Summerville tapped a couple of L.A.-based designers for the character's signature leather jackets. Cerre, a company that has just taken over the old Costume National space on Melrose Avenue as its new atelier, created one of the jackets as well as a leather backpack.
The other jacket was made by Agatha Blois, who has designed custom leather pieces for Aerosmith and Sheryl Crow. Summerville aged and distressed the jackets (and most of the Salander wardrobe) to give them a well-worn feel true to the punk-influenced character.
The jackets are accompanied by layers of thermal shirts and pants as well as fleece hoodies, which makes for a drapey, cloaked silhouette, adding to the character's mystery.

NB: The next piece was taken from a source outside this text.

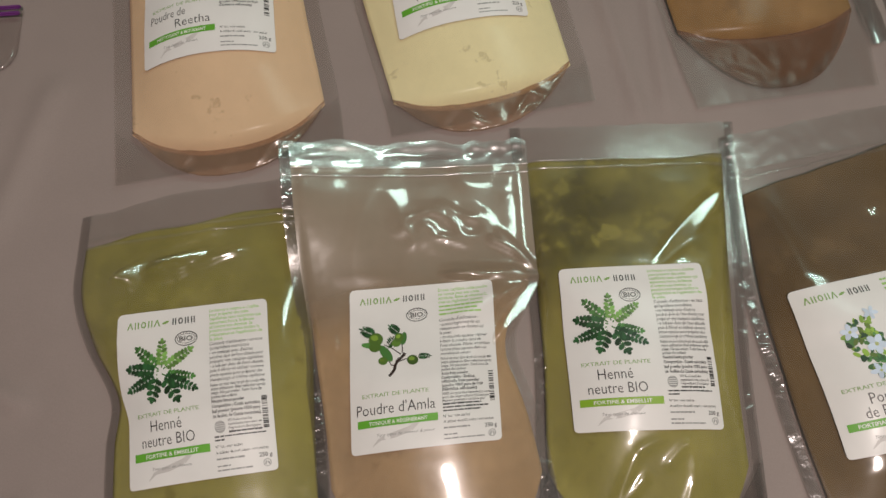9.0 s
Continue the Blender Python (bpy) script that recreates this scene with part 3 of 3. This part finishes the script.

Other pieces worn by Salander, such as jeans, thermals and torn T-shirts, were pulled from mass-market brands including Sweden's H&M, Germany's Closed and the British label All Saints.
The chunky leather moto boots were made by Belstaff as well as Fiorentini and Baker. Summerville also dressed her unconventional heroine in custom-made sneakers to convey a sporty-streetwise sensibility.
The worn-in, rough-and-tumble pieces provided inspiration for Summerville's collection for H&M. The line contains several pieces that are replicas of (or inspired by) items featured in the movie, including a leather jacket and waffle thermals.
Other garments -- black skinny jeans and muted colored hoodies -- were designed to convey the brooding darkness of the Salander character.
The character, with her piercings, bleached eyebrows, bowl cut and military-meets-the mosh-pit sense of style, doesn't exactly shriek "fashion icon," but it's possible the edgy look will inspire a new generation of street style.